By late afternoon in Omdurman, the police have been reinforced and canisters of tear gas fired in broadsides from trucks clatter off the potholed road. Young men run, choking, crying but waving V for victory signs. They ignore stacks of pebbles at a construction site. The resistance committees insist their protests are non-violent, and so far discipline has held.
Everyone knows the stakes are high, and not just for Sudan. More than a decade after the pro-democracy uprisings of the Arab spring, millions across the Middle East are watching what happens in Khartoum, Omdurman and across the country. So, too, are others across Africa, where democracy has been retreating in the face of renewed repression from Zimbabwe to Mali. The future of Sudan is especially important for the chain of unstable states running from Senegal to Somalia.
“This is a contest of totally different and incompatible visions of politics,” said Kholood Khair, founding director of Confluence Advisory, a thinktank in Khartoum.

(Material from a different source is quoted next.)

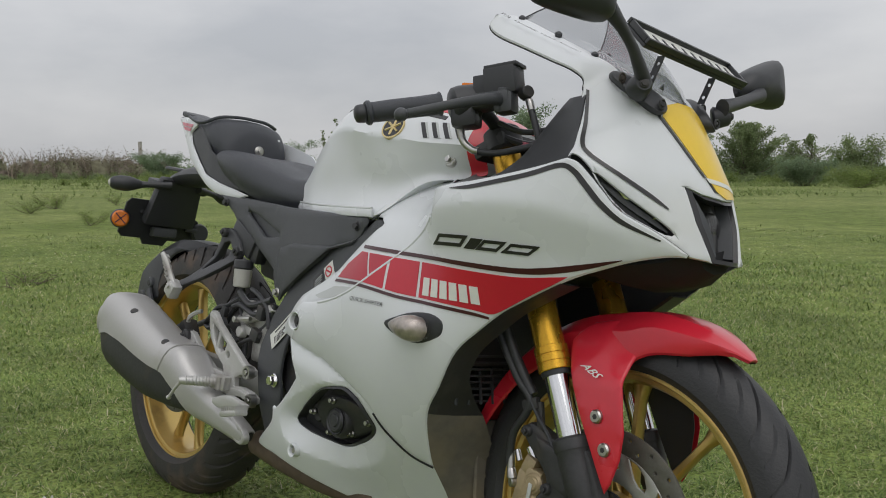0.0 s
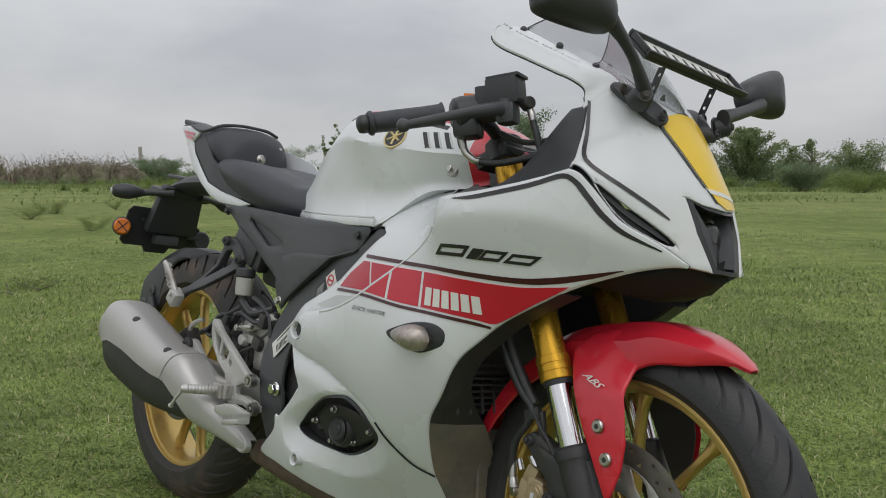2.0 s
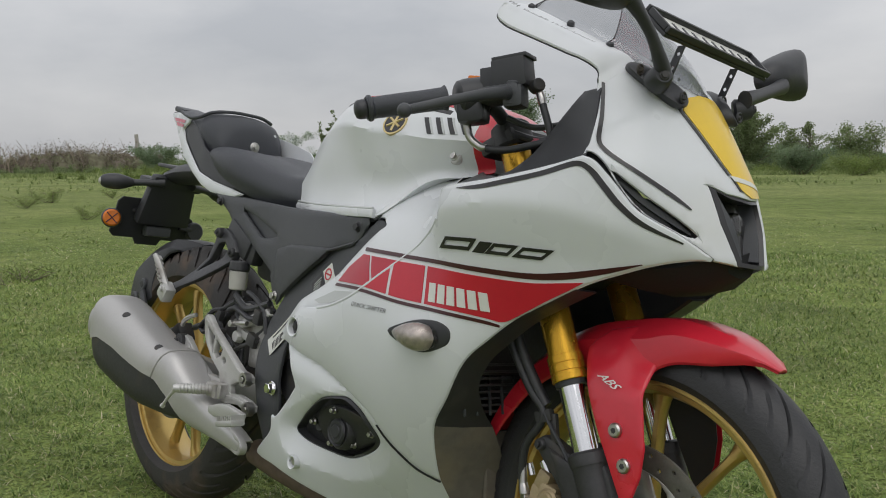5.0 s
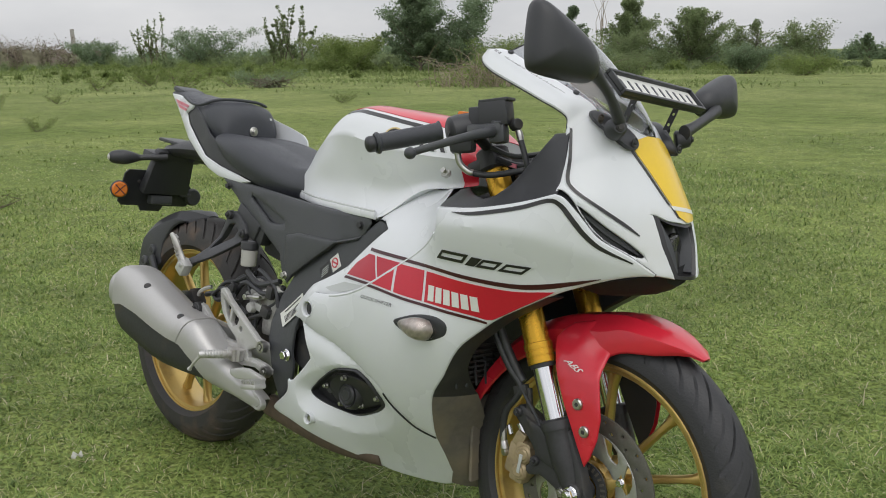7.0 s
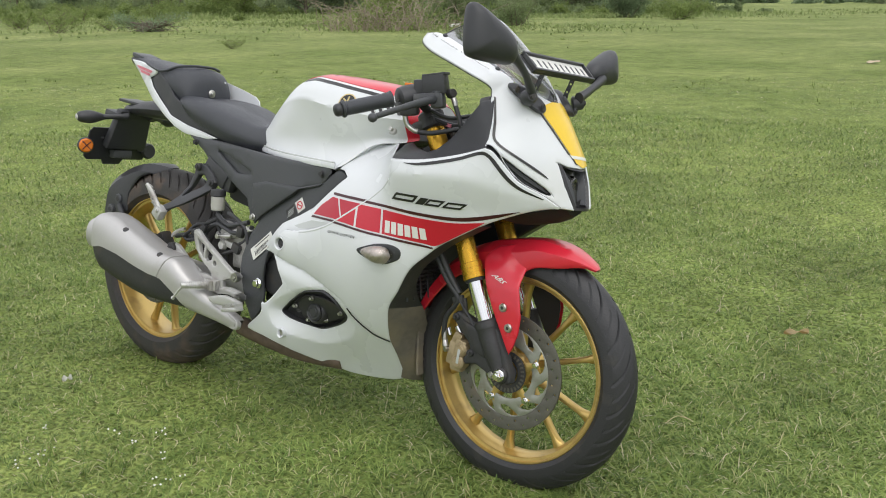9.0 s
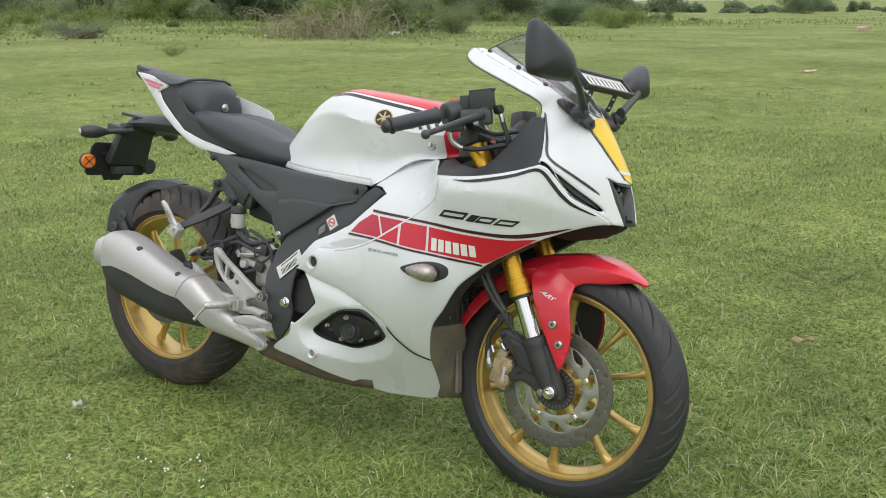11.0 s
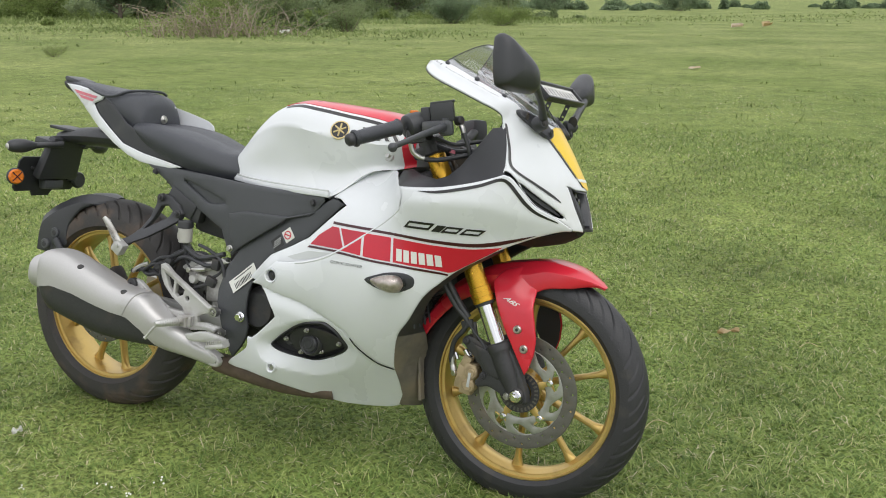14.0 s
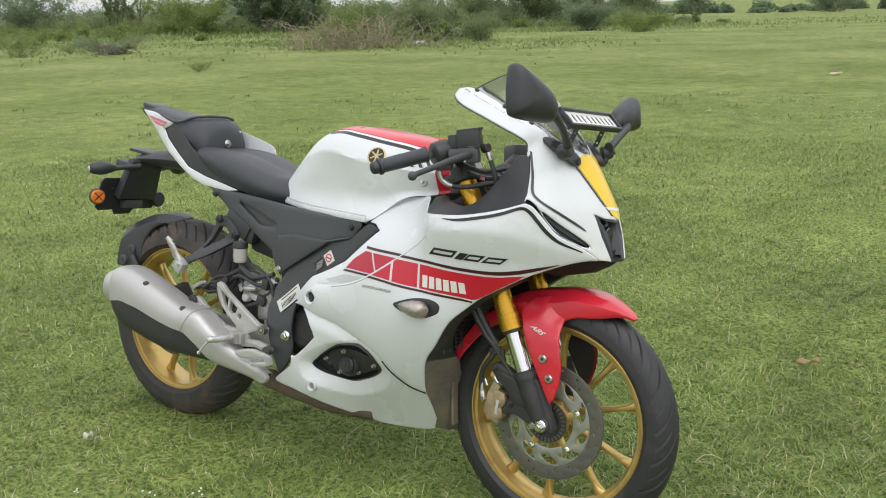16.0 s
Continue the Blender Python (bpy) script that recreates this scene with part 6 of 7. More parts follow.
for k in range(8):
    part("pad_rib", box((.533 + .0065 * k, -.236, .3145 + .0014 * k), (.0034, .028, .010), 0, (0, -12, 0)), cast_alloy, pad)
cup = new("brake_fluid_cup")
cup.parent = bike
cup["label"] = "cloudy rear brake fluid cup with a black cap"
part("cup", joined(cyl((.347, -.124, .545), (.347, -.124, .585), .0185, .020, 22, .12), box((.330, -.124, .562), (.016, .012, .018), .003)), cup_plastic, cup)
part("cap", cyl((.347, -.124, .585), (.347, -.124, .606), .022, .021, 22), black_plastic, cup)
for pts, r in (([(.347, -.12, .545), (.350, -.12, .50), (.380, -.12, .46), (.40, -.13, .40)], .006), ([(.28, -.11, .46), (.33, -.12, .50), (.40, -.11, .52), (.47, -.12, .48)], .0055), ([(.20, -.12, .45), (.25, -.125, .475), (.30, -.12, .45), (.34, -.11, .42)], .005),
               ([(.26, -.12, .43), (.275, -.13, .47), (.31, -.12, .51), (.36, -.11, .53)], .0045), ([(.45, -.13, .46), (.48, -.13, .48), (.50, -.13, .52)], .006), ([(.14, -.10, .44), (.20, -.11, .452), (.26, -.11, .44)], .007)):
    part("hose", tube(pts, r, 10, 6), black_plastic, bike)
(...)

On one side are the political elites, the rebel groups, the military and paramilitaries with their patronage-based politics, back-room deals and distribution of the country’s resources between those strong enough to claim a share. On the other is the street, and a vision of transformational change based on entirely new ideas about civilian government.
“The military have a lot of patrimonial power and military might. The street has the numbers, new ideas and time … At the moment, we are at an impasse,” said Khair. “For pro-democracy movements, Sudan is a kind of proof of concept that change can come. If they can do it in Sudan, they can do it elsewhere. And there are lots of people excited by that, but lots very worried by it, too.”
Many analysts in Khartoum say that a decisive moment is fast approaching. The country is already plunged in economic crisis, partly a consequence of last October’s coup which led the US, World Bank and other major donors to cut off the flow of billions of dollars of aid.
Millions are already hungry, violence is rising in restive regions such as Darfur and inflation is running at 250%. If people start to go hungry or can no longer afford fuel or find work, the relatively modest protests could rapidly swell into the massive demonstrations that brought down Bashir’s government in 2019.
The most powerful military rulers of Sudan – Gen Abdel Fattah al-Burhan and Mohamed Hamdan Dagalo, known as “Hemedti” – now find themselves in a quandary. To stave off economic collapse and widespread protests, they need international aid. But to get it they need to make concessions and at least bring some of Sudan’s mainstream civilian politicians back into government. The resistance committees would see this as another betrayal, however, and would protest, inevitably prompting the sort of repression that would undermine any compromise. Meanwhile, the economy would deteriorate further.
The Abdulsalam family are not bothered by any of this. They say they will remain true to the ideas and ambitions that attracted their son to the protest movement against Bashir and led to his death three years ago.
“The French Revolution took many years to be successful,” said Kisha’s father, as the rest of the resistance committee ate a rapid lunch before heading out to another protest. “We have only just started ours.”
Abdulsalam Kisha’s mother, also an activist, at home with a picture of her son who was killed in a protest three years ago.